By hawkeye - Posted on 19 May 2008

Hi Guys,

My rear brakes were misbehavin' on the weekend through the Southern Sojourn section of the Dam, and it turns out I need to replace the pads. They were making a racket and not providing a lot of power - the only time they locked was on the boards with a death grip on the lever. Replacing the fluid and giving the pads a clean with some brake cleaner and a rag stopped the noise, but the power has only marginally improved - still can't lock 'em on the road.

What do you guys reckon are the best options for replacement pads? They're Shimano LX brakes.

lorrie's picture

I've found that the sintered ones work well in our conditions. I bought 4 pairs a year or two ago and they are lasting really well, I generally take some with me whenever I ride.
Nice and cheap too!

Semi-metallic Disc Pads :
• All round semi-metallic (organic) pad
• Ideally suited to leisure and light competition riding
• Excellent modulation
• Long lasting
• Low heat generation
Semi-metallic PLUS Disc Pads:
• High performance semi-metallic (organic) pad
• Ideal for most types of riding especially where extra
durability is needed
• Super long life
• Good braking performance in wet or dry conditions
• Good modulation
• Low heat generation
Sintered Disc Pads:
• Sintered high performance pad
• Ideal for use in endurance riding
• Excellent braking even in dirty conditions
• Longest life
• Solid lever feel
• Higher heat generation

hawkeye's picture

Thanks for the suggestion, I've ordered 4 pairs - if they got into Andy Bloot's CRC order in time!

Justin's picture

If you aren't getting power, it could be a sign of air in the brake lines... are they 'squishy' and you have to pull the lever all the way back to the bars?

hawkeye's picture

Thanks, Justin.
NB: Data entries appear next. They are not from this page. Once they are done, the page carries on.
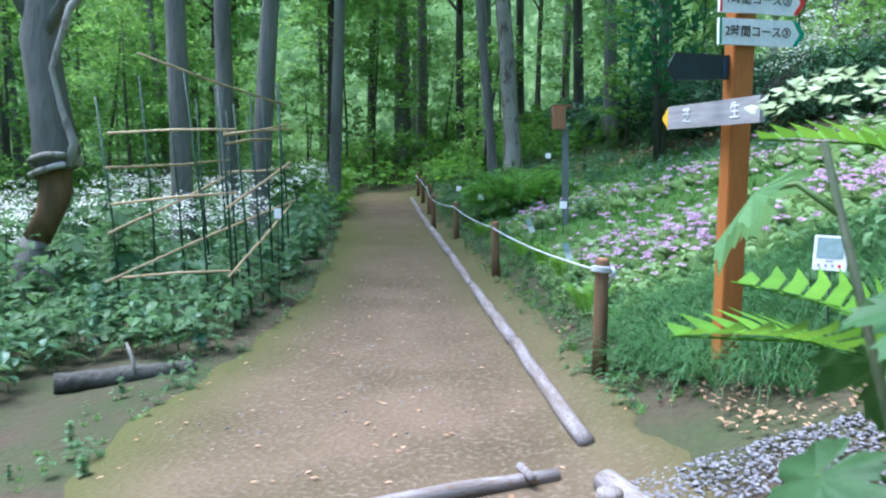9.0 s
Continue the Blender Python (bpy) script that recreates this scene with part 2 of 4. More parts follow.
# ---- leaf shapes (root at the origin, growing along +y) ----
def ovate(w=0.5, droop=0.18, fold=0.06):
    v = [(0, 0, 0), (-w * 0.42, 0.28, fold), (w * 0.42, 0.28, fold), (0, 0.3, 0), (-w * 0.4, 0.6, fold - droop * 0.3), (w * 0.4, 0.6, fold - droop * 0.3), (0, 0.62, -droop * 0.3), (0, 1, -droop)]
    return v, [(0, 3, 1), (0, 2, 3), (1, 3, 6, 4), (3, 2, 5, 6), (4, 6, 7), (6, 5, 7)]


def palmate(lobes=7, cut=0.5, teeth=True, droop=0.25, spread=150, wave=0.03):
    """A lobed, toothed leaf; the stalk joins near its middle back."""
    step = radians(2 * spread / (lobes - 1))
    ring = []
    for k in range(lobes):
        a = radians(-spread) + step * k
        u = abs(k - (lobes - 1) / 2) / ((lobes - 1) / 2)
        long = 1.0 - 0.38 * u ** 1.5
        half = (1 - cut) * math.tan(min(step, 1.2) / 2)
        along_dir, side = Vector((math.sin(a), math.cos(a))), Vector((math.cos(a), -math.sin(a)))
        outline = [(1 - cut * 0.55, half * 1.22), (1 - cut * 0.62, half * 0.9), (1 - cut * 0.26, half * 0.72), (1 - cut * 0.32, half * 0.5), (1, 0)] if teeth else [(1 - cut * 0.45, half), (1, 0)]
        if k == 0:
            ring.append((along_dir * 0.3 - side * 0.16, -0.02))
        ring += [((along_dir * r - side * w) * long, 0.0) for r, w in outline]
        ring += [((along_dir * r + side * w) * long, 0.0) for r, w in outline[-2::-1]]
        notch = a + step / 2
        if k < lobes - 1:
            ring.append((Vector((math.sin(notch), math.cos(notch))) * (1 - cut) * long, -0.035))
        else:
            ring.append((along_dir * 0.3 + side * 0.16, -0.02))
    v = [(0, 0, 0)]
    for p, dz in ring:
        r = p.length
        v.append((p.x * 0.62, p.y * 0.62, dz - droop * r * r + wave * math.sin(math.atan2(p.x, p.y) * 9)))
    return v, [(0, i + 1, i) for i in range(1, len(ring))]


def frond(pairs=26, width=0.3, arch=0.35):
    """A fern frond of length one, broadest near its curled tip, with separate leaflets."""
    v, f = [], []

    def spine(t):
        return Vector((0, t * (1 - 0.1 * t * t), -arch * (0.12 * t * t + 4.2 * max(0, t - 0.7) ** 2)))
    shape = ((0, 0), (0.12, 0.12), (0.3, 0.55), (0.55, 0.92), (0.74, 1.0), (0.87, 0.8), (0.95, 0.5), (1, 0.12))
    for i in range(pairs):
        t = 0.13 + 0.87 * i / pairs
        p, q = spine(t), spine(min(1, t + 0.87 / pairs * 0.8))
        w = width * along(t, shape) * (1 + 0.06 * math.sin(i * 2.3))
        for s in (-1, 1):
            k = len(v)
            tip = p.lerp(q, 0.5) + Vector((s * w, 0.3 * w, -0.04 * w))
            mid = p.lerp(q, 0.5) + Vector((s * w * 0.55, 0.1 * w, 0.07 * w))
            h = (q - p) * 0.5
            v += [p, q, mid - h * 0.9, mid + h * 0.9, tip]
            f += [(k, k + 2, k + 3, k + 1), (k + 2, k + 4, k + 3)] if s > 0 else [(k, k + 1, k + 3, k + 2), (k + 2, k + 3, k + 4)]
    g = Geo().add(v, f)
    g.add(*tube([spine(t / 8) for t in range(9)], [0.008 * (1 - t / 9.5) for t in range(9)], 4, cap=False))
    return g


def blade(w=0.03, droop=0.5):
    v, f = [], []
    for i in range(5):
        t = i / 4
        p = Vector((0, t * droop, t - droop * 0.7 * t ** 3))
        ww = w * (1 - t ** 2) / 2
        v += [p + Vector((-ww, 0, 0)), p + Vector((ww, 0, 0))]
        if i:
            f.append((2 * i - 2, 2 * i - 1, 2 * i + 1, 2 * i))
    return v, f


def herb(rng, leaf, count=9, size=0.13, height=0.5, tilt=20, stem=True, top=True):
    """Leaves in whorls on a thin stem; the leaf geometry and the stem geometry."""
    g, s = Geo(), Geo()
    lean = Vector((rng.uniform(-0.12, 0.12), rng.uniform(-0.12, 0.12), 1)) * height
    for k in range(count):
        t = 0.25 + 0.75 * (k + 1) / count
        sz = size * rng.uniform(0.75, 1.2) * (1.15 - 0.4 * t)
        g.add(*leaf, Matrix.Translation(lean * t) @ pose(0, 0, 0, 0, 0, k * 137.5 + rng.uniform(-25, 25)) @ pose(0, 0.02, 0, rng.uniform(-tilt, tilt) - 5, rng.uniform(-20, 20), 0) @ Matrix.Scale(sz, 4))
    if stem:
        s.add(*tube([(0, 0, 0), lean * 0.5, lean], [0.006, 0.005, 0.003], 4, cap=False))
    return g, s


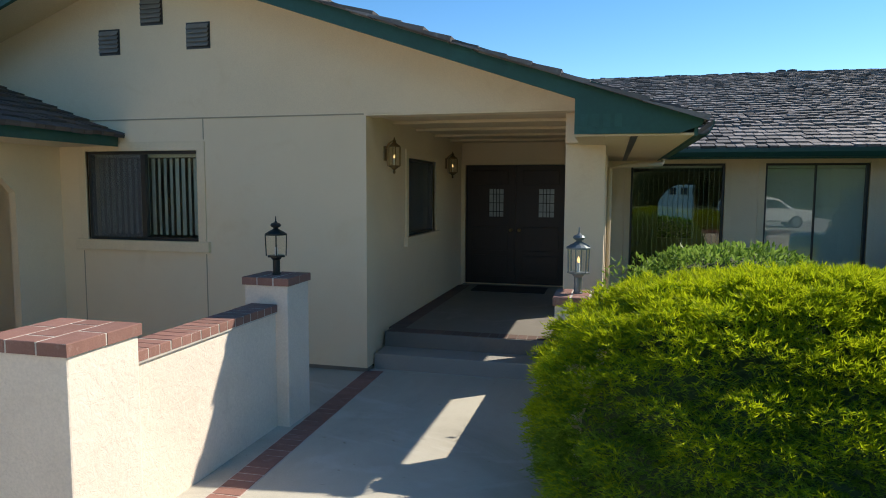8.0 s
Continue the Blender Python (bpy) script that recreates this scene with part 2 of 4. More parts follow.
SCREEN = hazy_screen()
BLIND = surface("cream_blind", (0.80, 0.80, 0.74), 0.04, 2.0, 60, 0.7, 0.05, 0.001)
INTERIOR = surface("interior_paint", (0.46, 0.44, 0.40), 0.08, 0.8, 30, 0.9, 0.05, 0.001)
CARPET = surface("interior_carpet", (0.30, 0.27, 0.23), 0.1, 2.0, 120, 0.95, 0.2, 0.003)
LEADED = surface("leaded_glass", (0.36, 0.42, 0.44), 0.25, 9.0, 60, 0.15, 0.4, 0.006)
BARK = surface("bark", (0.13, 0.10, 0.075), 0.3, 5.0, 45, 0.92, 0.8, 0.02, stretch=(1, 1, 0.3))
YOUNG_BARK = surface("young_bark", (0.26, 0.22, 0.17), 0.2, 9.0, 70, 0.85, 0.4, 0.006, stretch=(1, 1, 0.3))
SOIL = surface("soil", (0.07, 0.05, 0.035), 0.3, 2.0, 60, 0.95, 0.8, 0.02, spots=(0.11, 0.085, 0.06))
EARTH = surface("far_grass", (0.085, 0.11, 0.030), 0.25, 0.15, 8, 0.95, 0.4, 0.03, spots=(0.13, 0.13, 0.05))
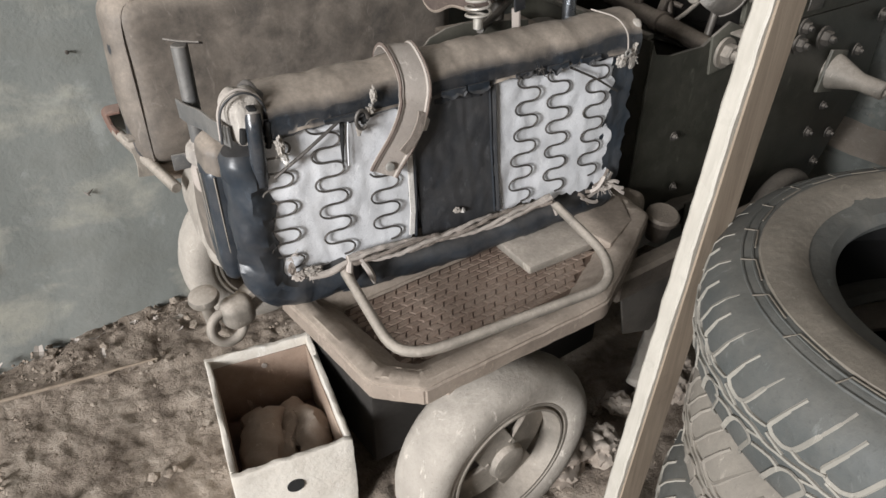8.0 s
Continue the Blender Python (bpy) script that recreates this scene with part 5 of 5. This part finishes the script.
# saddle, its post and the tool box under it
def saddle():
    s = thing("saddle", (1.2, 0.95, 0.84), "worn brown leather saddle on two coil springs", "saddle")
    # hanging leather flap behind, below the band
    bm = bmesh.new()
    n = 26
    top, bot = [], []
    for i in range(n + 1):
        f = i / n
        y = 1.112 - 0.300 * f
        x = 1.09 + 0.05 * (2 * f - 1) ** 2
        z = 1.054 - 0.042 * f - 0.018 * math.sin(math.pi * f)
        hang = 0.138 + 0.018 * min(1.0, f / 0.12) - 0.065 * (0.5 - 0.5 * math.cos(math.pi * max(0.0, min(1.0, (f - 0.15) / 0.55)))) - 0.018 * f - 0.03 * max(0.0, (f - 0.88) / 0.12)
        top.append(Vector((x, y, z)))
        bot.append(Vector((x + 0.035 + 0.02 * math.sin(5 * f), y + 0.022 - 0.012 * f, z - hang)))
    # dipped seat between the far edge, the riveted band and the nose
    bs = bmesh.new()
    nu, nv = 34, 14
    near_line = [Vector((1.125, 1.128, 1.085))] + [p + Vector((0.002, 0, 0.010)) for p in top] + [Vector((1.185, 0.826, 1.000)), Vector((1.27, 0.872, 0.997)), Vector((1.345, 0.900, 1.010)), Vector((1.39, 0.906, 1.020))]
    lens_ = [0.0]
    for p, q in zip(near_line, near_line[1:]):
        lens_.append(lens_[-1] + (q - p).length)

    def along(f):
        d = f * lens_[-1]
        for k in range(len(near_line) - 1):
            if d <= lens_[k + 1] or k == len(near_line) - 2:
                return near_line[k].lerp(near_line[k + 1], (d - lens_[k]) / max(1e-6, lens_[k + 1] - lens_[k]))
    up, dn = [], []
    for i in range(nu + 1):
        u = i / nu
        far = Vector((1.128 + 0.265 * u, 1.135 - 0.185 * u, 1.092 - 0.052 * math.sin(math.pi * u ** 0.8) - 0.036 * u))
        nr = along(u)
        ru, rd = [], []
        for j in range(nv + 1):
            v = j / nv
            p = far.lerp(nr, v) - Vector((0, 0, 0.030 * math.sin(math.pi * v) * math.sin(math.pi * min(1, 0.15 + u)) ** 0.6 if u < 0.85 else -0.02 * math.sin(math.pi * v) * (u - 0.85) / 0.15))
            p += Vector((0, 0, 0.0035 * fbm(p * 20, 3)))
            ru.append(bs.verts.new(p))
            rd.append(bs.verts.new(p - Vector((0, 0, 0.006))))
        up.append(ru)
        dn.append(rd)
    for g in (up, dn):
        for a, b in zip(g, g[1:]):
            for j in range(nv):
                bs.faces.new((a[j], a[j + 1], b[j + 1], b[j]))
    edge = [(0, j) for j in range(nv)] + [(i, nv) for i in range(nu)] + [(nu, j) for j in range(nv, 0, -1)] + [(i, 0) for i in range(nu, 0, -1)]
    for (a, b), (c, d) in zip(edge, edge[1:] + edge[:1]):
        bs.faces.new((up[a][b], dn[a][b], dn[c][d], up[c][d]))
    part("seat", bs, M_LEATHER, s, "dipped suede-like brown leather seat")
    cols = []
    for a, b in zip(top, bot):
        cols.append([a.lerp(b, k / 8) + Vector((-0.016 * math.sin(math.pi * k / 8), 0, 0)) for k in range(9)])
    F = [[bm.verts.new(p) for p in c] for c in cols]
    K = [[bm.verts.new(p + Vector((0.006, 0, 0))) for p in c] for c in cols]
    for g in (F, K):
        for a, b in zip(g, g[1:]):
            for k in range(8):
                bm.faces.new((a[k], a[k + 1], b[k + 1], b[k]))
    for i in range(n):
        for k in (0, 8):
            bm.faces.new((F[i][k], F[i + 1][k], K[i + 1][k], K[i][k]))
    for i in (0, n):
        for k in range(8):
            bm.faces.new((F[i][k], F[i][k + 1], K[i][k + 1], K[i][k]))
    part("flap", bm, M_LEATHER, s, "hanging brown leather flap")
    part("flap_edge", sweep([p + Vector((0.002, 0, -0.001)) for p in bot[:int(n * 0.86)]], circle(0.0042, 6)), M_RIM, s, "pale worn edge")
    # riveted steel band along the rear edge
    band_pts = [p + Vector((-0.008, 0, 0.0)) for p in top]
    band_pts = [Vector((1.128, 1.126, 1.064))] + band_pts
    band = part("band", sweep(rounded(band_pts, 0.01, 3), rect(0.004, 0.032), up=(0, 0, 1)), M_BAND, s, "dark riveted steel band")
    for f in (0.05, 0.16, 0.27, 0.40, 0.52, 0.66, 0.80, 0.93):
        p = top[int(f * n)]
        part("rivet", lathe([(0.0042, -0.002), (0.0035, 0.002), (0, 0.003)], p + Vector((-0.011, 0, 0.002)), (-1, -0.2, 0), 10), M_STRAP, band)
    part("band_loop", sweep(rounded([(1.118, 1.118, 1.050), (1.120, 1.126, 1.080), (1.132, 1.116, 1.095), (1.142, 1.100, 1.078), (1.140, 1.098, 1.062)], 0.012, 4), rect(0.016, 0.003), up=(1, 0, 0)), M_BAND, band, "bent end of the band")
    part("band_tail", sweep(rounded([(1.128, 0.816, 1.012), (1.158, 0.796, 1.006), (1.178, 0.790, 0.978), (1.182, 0.790, 0.945)], 0.012, 4), rect(0.028, 0.004), up=(0.6, -0.8, 0)), M_BAND, band)
    part("band_lip", sweep([p + Vector((-0.010, 0, 0.017)) for p in top], circle(0.0016, 6)), M_DSTEEL, band, "worn upper edge")
    # nose roll
    part("nose_cap", lathe([(0, -0.05), (0.018, -0.048), (0.025, -0.01), (0.030, 0.022), (0.025, 0.026), (0.022, 0.01), (0, 0.0)], (1.392, 0.925, 1.034), (0.78, -0.42, 0.45), 18), M_LEATHER, s, "rolled leather nose")

    part("nose_clip", sweep([(1.400, 0.905, 1.030), (1.418, 0.915, 1.058), (1.412, 0.938, 1.072)], rect(0.020, 0.004), up=(1, 0, 0)), M_BAND, s, "dark steel nose clip")

    def coil(c, r, h, turns, lean):
        pts = []
        k = int(turns * 18)
        for i in range(k + 1):
            a = 2 * math.pi * i / 18
            f = i / k
            pts.append((c[0] + r * math.cos(a) + lean[0] * f, c[1] + r * math.sin(a) + lean[1] * f, c[2] + h * f))
        return sweep(pts, circle(0.0030, 7))
    for c, h in (((1.118, 0.842, 0.928), 0.082), ((1.122, 1.118, 0.955), 0.10)):
        sp = part("coil_spring", coil(c, 0.0245, h, 5.5, (0.0, 0.0)), M_SPRING, s, "pale steel coil spring")
        part("spring_bolt", rod((c[0], c[1], c[2] - 0.022), (c[0], c[1], c[2] + 0.004), 0.010), M_SPRING, sp)
    part("bracket", sweep(rounded([(1.178, 0.797, 0.945), (1.185, 0.80, 0.89), (1.165, 0.84, 0.875)], 0.015), rect(0.022, 0.006), up=(1, 0, 0)), M_STRAP, s, "pale tan bracket")
    part("under_frame", pipe([(1.12, 0.838, 0.905), (1.20, 0.90, 0.895), (1.30, 0.94, 0.92), (1.38, 0.935, 1.02)], 0.008, 8, 0.03), M_DSTEEL, s)
    part("under_frame", pipe([(1.13, 1.135, 0.95), (1.20, 1.02, 0.90), (1.30, 0.95, 0.915)], 0.008, 8, 0.03), M_DSTEEL, s)
    part("saddle_post", rod((1.25, 0.95, 0.80), (1.26, 0.945, 0.93), 0.016), M_DSTEEL, s)


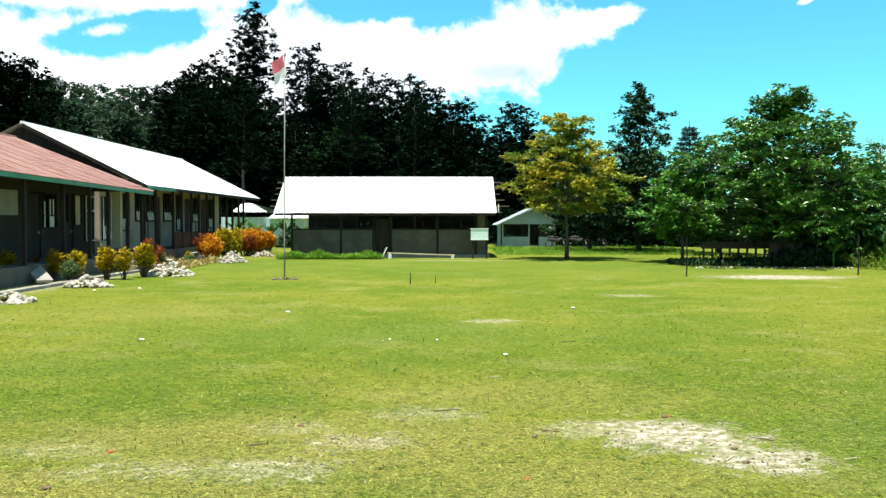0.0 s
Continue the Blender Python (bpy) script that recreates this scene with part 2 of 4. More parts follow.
DIRT_PATCHES = [(2.15, 8.45, 0.85, 0.75, -0.6, 1.0), (2.7, 7.6, 0.6, 0.5, 0.0, 0.95), (1.45, 8.75, 0.6, 0.45, 0.0, 0.5),
                (11.9, 32.4, 2.5, 1.4, 0.0, 1.0), (0.95, 18.2, 0.65, 0.4, 0.0, 0.5), (-0.75, 8.2, 0.55, 0.35, 0.0, 0.55),
                (-0.15, 9.45, 0.6, 0.4, 0.0, 0.45), (-1.35, 7.3, 0.6, 0.4, 0.0, 0.55), (-2.35, 7.3, 0.9, 0.35, 0.0, 0.45),
                (-1.5, 8.8, 0.5, 0.35, 0.0, 0.3), (-3.4, 7.9, 0.6, 0.35, 0.0, 0.3), (5.0, 24.4, 0.8, 0.5, 0.0, 0.4),
                (-12.3, 33.5, 1.0, 22.0, 0.0, 0.7), (0.6, 46.0, 3.5, 1.0, 0.0, 0.25)]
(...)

That was on the checklist. I've replaced the fluid and bled them, and cleaned the pads with brake cleaner. There was no air but some crap floating in the old fluid, so it will bear disassembly and a thorough flushing at some stage in the near future.

The action's nice and smooth again, but it gave only a marginal power improvement. It's more likely I've cooked the pads or contaminated them riding in the wet. The stock resin pads are known for dramatic wear and/or susceptibility to damage in the wet.

Justin's picture

White lightning!

Try a degreaser (engine degreaser will do) and a little sandpaper on the pads.

lorrie's picture

pads for this weekend? if so give me a PM.


Brian's picture

I have been told that assuming everything is ok and there is no air etc. If you find the pads have worn and the lever is travelling too far then remove the wheel and carefully pull the lever to push the pistons out a bit, refit the wheel and you should have a firmer brake with not as much travel.

I have never done this so I am not saying it works but this is what I have been told. I would be extremely careful to not to push your pistons all the way out.

In saying this I experienced the opposite the other day, I replaced my rear pads and didn't push the pistons back enough and when I fitted the wheel the brake lever was rock solid. I then removed the wheel pushed them back further and now they are good.

Hope this makes sense Smiling

hawkeye's picture

Andrew, that's a very kind offer. I should be right for this weekend - undemanding terrain at Old Bar. I may take you up on it for the following weekend, though. Will PM you if I need them.

Brian, thanks for the pointer. For my Hayes and LX brakes (different bikes) you can do this without actually taking the wheel out.